Yes, you are right. In the study we did, there were 11,500 vacant jobs in New Brunswick, 12,000 in Nova Scotia and 2,500 in Prince Edward Island. The question is really very simple. Your analyst can access all our figures; they are in the presentation I provided.
We asked employers how many employees they currently had and how many jobs had been vacant for four months or more. We didn’t want to know the ones that had been vacant for two or three weeks. We cleaned up the data for the calculations. For example, if an employer answered 50 when he employed 80 people, it was much too high. We really cleaned up as much as we could. Yes, our figures may include part-time and seasonal employees. Therefore the number may be lower.
At the Moncton office, where I often answer the telephone, I received a call from an employer who has a fish processing business in Shédiac.
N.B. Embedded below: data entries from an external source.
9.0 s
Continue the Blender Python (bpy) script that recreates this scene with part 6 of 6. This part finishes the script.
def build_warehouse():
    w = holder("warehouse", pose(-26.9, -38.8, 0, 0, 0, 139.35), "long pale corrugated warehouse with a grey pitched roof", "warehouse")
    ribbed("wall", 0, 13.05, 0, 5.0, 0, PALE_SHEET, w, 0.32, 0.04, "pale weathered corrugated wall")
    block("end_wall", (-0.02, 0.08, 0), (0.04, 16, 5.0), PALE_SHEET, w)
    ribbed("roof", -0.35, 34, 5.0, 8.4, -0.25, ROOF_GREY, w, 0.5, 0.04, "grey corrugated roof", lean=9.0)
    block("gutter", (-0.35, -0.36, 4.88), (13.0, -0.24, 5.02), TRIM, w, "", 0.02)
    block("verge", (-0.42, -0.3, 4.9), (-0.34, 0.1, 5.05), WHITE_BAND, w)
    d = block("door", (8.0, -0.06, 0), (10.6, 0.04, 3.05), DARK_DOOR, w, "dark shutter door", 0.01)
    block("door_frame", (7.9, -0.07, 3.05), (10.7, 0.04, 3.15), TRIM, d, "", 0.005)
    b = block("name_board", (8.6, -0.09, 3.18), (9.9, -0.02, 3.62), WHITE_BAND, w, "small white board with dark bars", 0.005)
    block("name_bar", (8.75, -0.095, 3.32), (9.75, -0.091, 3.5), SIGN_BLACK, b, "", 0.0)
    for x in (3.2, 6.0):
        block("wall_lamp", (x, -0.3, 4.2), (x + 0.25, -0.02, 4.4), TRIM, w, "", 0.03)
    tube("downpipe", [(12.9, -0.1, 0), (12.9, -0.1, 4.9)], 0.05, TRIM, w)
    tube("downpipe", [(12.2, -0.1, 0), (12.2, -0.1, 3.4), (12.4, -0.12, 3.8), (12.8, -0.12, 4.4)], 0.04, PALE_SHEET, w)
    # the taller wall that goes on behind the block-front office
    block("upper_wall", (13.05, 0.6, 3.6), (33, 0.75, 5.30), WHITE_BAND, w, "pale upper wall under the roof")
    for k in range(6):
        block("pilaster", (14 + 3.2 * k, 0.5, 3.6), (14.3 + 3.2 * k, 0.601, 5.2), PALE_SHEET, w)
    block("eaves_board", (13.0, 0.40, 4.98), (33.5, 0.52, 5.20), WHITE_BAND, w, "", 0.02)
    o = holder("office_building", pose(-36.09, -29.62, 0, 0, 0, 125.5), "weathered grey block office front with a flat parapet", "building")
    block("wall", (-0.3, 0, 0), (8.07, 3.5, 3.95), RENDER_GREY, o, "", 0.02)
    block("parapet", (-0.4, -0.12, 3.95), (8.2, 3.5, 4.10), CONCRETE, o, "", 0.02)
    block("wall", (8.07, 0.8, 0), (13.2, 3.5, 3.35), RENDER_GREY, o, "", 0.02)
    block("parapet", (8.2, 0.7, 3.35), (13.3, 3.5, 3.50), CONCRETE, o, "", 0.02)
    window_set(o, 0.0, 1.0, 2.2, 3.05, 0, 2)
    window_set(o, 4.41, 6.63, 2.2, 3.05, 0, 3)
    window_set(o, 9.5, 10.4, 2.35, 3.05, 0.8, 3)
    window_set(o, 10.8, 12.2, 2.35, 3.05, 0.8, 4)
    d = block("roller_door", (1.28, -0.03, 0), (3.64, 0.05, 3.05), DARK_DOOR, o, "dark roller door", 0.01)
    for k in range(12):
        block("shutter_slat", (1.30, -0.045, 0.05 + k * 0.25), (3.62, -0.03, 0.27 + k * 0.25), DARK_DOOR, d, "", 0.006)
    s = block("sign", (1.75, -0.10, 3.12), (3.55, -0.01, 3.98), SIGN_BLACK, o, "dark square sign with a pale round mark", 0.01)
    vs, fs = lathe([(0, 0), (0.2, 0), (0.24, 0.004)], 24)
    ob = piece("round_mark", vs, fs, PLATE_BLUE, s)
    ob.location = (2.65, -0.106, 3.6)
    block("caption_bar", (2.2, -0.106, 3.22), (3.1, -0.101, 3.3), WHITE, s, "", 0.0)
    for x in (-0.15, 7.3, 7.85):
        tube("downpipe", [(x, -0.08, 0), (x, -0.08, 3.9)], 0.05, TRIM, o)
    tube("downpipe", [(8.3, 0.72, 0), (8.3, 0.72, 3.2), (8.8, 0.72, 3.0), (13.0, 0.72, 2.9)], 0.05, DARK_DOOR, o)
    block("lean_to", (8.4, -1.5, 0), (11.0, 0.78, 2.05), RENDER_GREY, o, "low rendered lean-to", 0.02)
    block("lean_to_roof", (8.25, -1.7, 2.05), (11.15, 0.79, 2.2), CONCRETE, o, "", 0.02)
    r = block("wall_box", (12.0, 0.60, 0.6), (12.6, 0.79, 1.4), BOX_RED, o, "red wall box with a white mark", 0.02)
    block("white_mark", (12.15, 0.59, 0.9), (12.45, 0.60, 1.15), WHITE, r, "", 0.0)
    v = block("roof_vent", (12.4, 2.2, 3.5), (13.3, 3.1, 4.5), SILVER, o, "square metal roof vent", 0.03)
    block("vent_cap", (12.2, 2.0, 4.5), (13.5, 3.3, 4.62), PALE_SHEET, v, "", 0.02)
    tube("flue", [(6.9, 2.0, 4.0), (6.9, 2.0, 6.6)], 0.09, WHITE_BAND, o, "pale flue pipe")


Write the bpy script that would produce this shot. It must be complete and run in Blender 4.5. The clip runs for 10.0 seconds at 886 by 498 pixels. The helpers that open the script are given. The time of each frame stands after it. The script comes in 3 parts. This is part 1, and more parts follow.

He asked me very honestly how he could help his employees obtain employment insurance benefits. I thought I had misunderstood; he repeated his question. He told me he worked from May to October and did not want to lose his qualified employees. He told me they were the best and if they went elsewhere to find a full-time job, he would really be in trouble. He had no one to replace them. He asked me what he should do so his employees qualify for employment insurance. I gave him the information he asked me for and that was it. That happens often.
It’s true that people in major urban centres who have not lived in regions like mine, including me who had to learn all that, do not realize that employees who work in fish processing plants are highly valued and add great value to their company. That is their lifestyle. There are people who do something else during the season when there is no fishing and are able to maintain the skills they have learned; however, that does not apply to everyone.